Exercise description: Write out the entire listing below exactly, with the pictures left out.

Collected data:
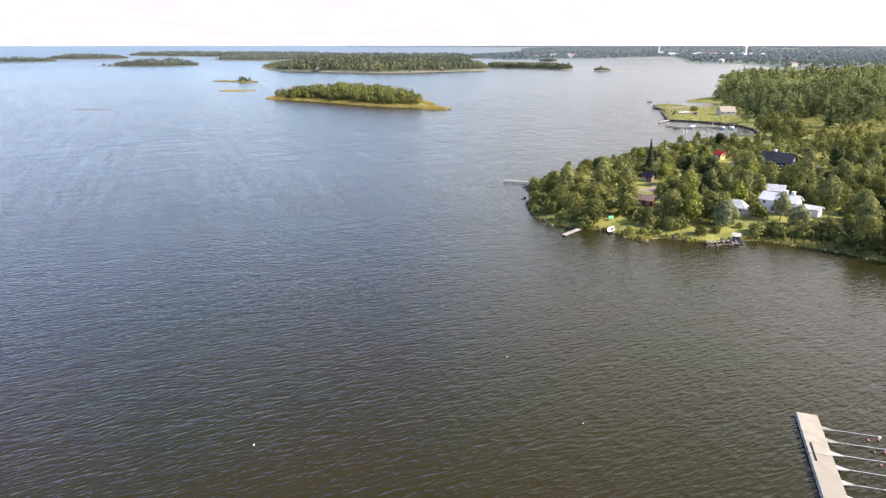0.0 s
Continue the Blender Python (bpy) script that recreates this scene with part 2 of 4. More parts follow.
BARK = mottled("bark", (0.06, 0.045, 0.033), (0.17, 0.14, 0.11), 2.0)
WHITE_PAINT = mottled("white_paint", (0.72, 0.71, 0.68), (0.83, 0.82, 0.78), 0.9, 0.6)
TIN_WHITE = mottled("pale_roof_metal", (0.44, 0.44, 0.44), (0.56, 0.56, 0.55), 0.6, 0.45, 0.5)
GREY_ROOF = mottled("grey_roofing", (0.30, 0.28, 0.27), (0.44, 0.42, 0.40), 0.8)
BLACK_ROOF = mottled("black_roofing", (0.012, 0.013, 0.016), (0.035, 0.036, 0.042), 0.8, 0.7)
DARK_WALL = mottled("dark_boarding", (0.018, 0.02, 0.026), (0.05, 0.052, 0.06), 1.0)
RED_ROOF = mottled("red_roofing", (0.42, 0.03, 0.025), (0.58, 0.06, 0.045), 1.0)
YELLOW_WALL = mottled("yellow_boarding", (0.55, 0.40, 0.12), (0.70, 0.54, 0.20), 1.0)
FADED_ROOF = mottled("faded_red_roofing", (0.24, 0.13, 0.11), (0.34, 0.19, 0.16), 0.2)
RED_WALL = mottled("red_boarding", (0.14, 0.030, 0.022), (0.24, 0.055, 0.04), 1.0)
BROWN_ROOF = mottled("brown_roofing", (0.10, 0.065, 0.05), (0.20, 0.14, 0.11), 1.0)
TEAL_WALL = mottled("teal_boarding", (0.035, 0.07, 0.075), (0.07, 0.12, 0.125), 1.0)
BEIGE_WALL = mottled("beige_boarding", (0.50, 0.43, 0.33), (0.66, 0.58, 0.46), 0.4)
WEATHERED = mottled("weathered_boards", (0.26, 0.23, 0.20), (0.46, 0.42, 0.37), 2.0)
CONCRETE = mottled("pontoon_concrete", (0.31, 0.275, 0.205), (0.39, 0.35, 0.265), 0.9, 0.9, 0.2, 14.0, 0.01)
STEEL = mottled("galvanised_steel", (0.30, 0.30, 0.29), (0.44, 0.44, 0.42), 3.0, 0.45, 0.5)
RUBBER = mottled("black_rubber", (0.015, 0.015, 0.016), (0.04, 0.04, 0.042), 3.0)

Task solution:
0.0 s
Continue the Blender Python (bpy) script that recreates this scene with part 2 of 4. More parts follow.
BARK = mottled("bark", (0.06, 0.045, 0.033), (0.17, 0.14, 0.11), 2.0)
WHITE_PAINT = mottled("white_paint", (0.72, 0.71, 0.68), (0.83, 0.82, 0.78), 0.9, 0.6)
TIN_WHITE = mottled("pale_roof_metal", (0.44, 0.44, 0.44), (0.56, 0.56, 0.55), 0.6, 0.45, 0.5)
GREY_ROOF = mottled("grey_roofing", (0.30, 0.28, 0.27), (0.44, 0.42, 0.40), 0.8)
BLACK_ROOF = mottled("black_roofing", (0.012, 0.013, 0.016), (0.035, 0.036, 0.042), 0.8, 0.7)
DARK_WALL = mottled("dark_boarding", (0.018, 0.02, 0.026), (0.05, 0.052, 0.06), 1.0)
RED_ROOF = mottled("red_roofing", (0.42, 0.03, 0.025), (0.58, 0.06, 0.045), 1.0)
YELLOW_WALL = mottled("yellow_boarding", (0.55, 0.40, 0.12), (0.70, 0.54, 0.20), 1.0)
FADED_ROOF = mottled("faded_red_roofing", (0.24, 0.13, 0.11), (0.34, 0.19, 0.16), 0.2)
RED_WALL = mottled("red_boarding", (0.14, 0.030, 0.022), (0.24, 0.055, 0.04), 1.0)
BROWN_ROOF = mottled("brown_roofing", (0.10, 0.065, 0.05), (0.20, 0.14, 0.11), 1.0)
TEAL_WALL = mottled("teal_boarding", (0.035, 0.07, 0.075), (0.07, 0.12, 0.125), 1.0)
BEIGE_WALL = mottled("beige_boarding", (0.50, 0.43, 0.33), (0.66, 0.58, 0.46), 0.4)
WEATHERED = mottled("weathered_boards", (0.26, 0.23, 0.20), (0.46, 0.42, 0.37), 2.0)
CONCRETE = mottled("pontoon_concrete", (0.31, 0.275, 0.205), (0.39, 0.35, 0.265), 0.9, 0.9, 0.2, 14.0, 0.01)
STEEL = mottled("galvanised_steel", (0.30, 0.30, 0.29), (0.44, 0.44, 0.42), 3.0, 0.45, 0.5)
RUBBER = mottled("black_rubber", (0.015, 0.015, 0.016), (0.04, 0.04, 0.042), 3.0)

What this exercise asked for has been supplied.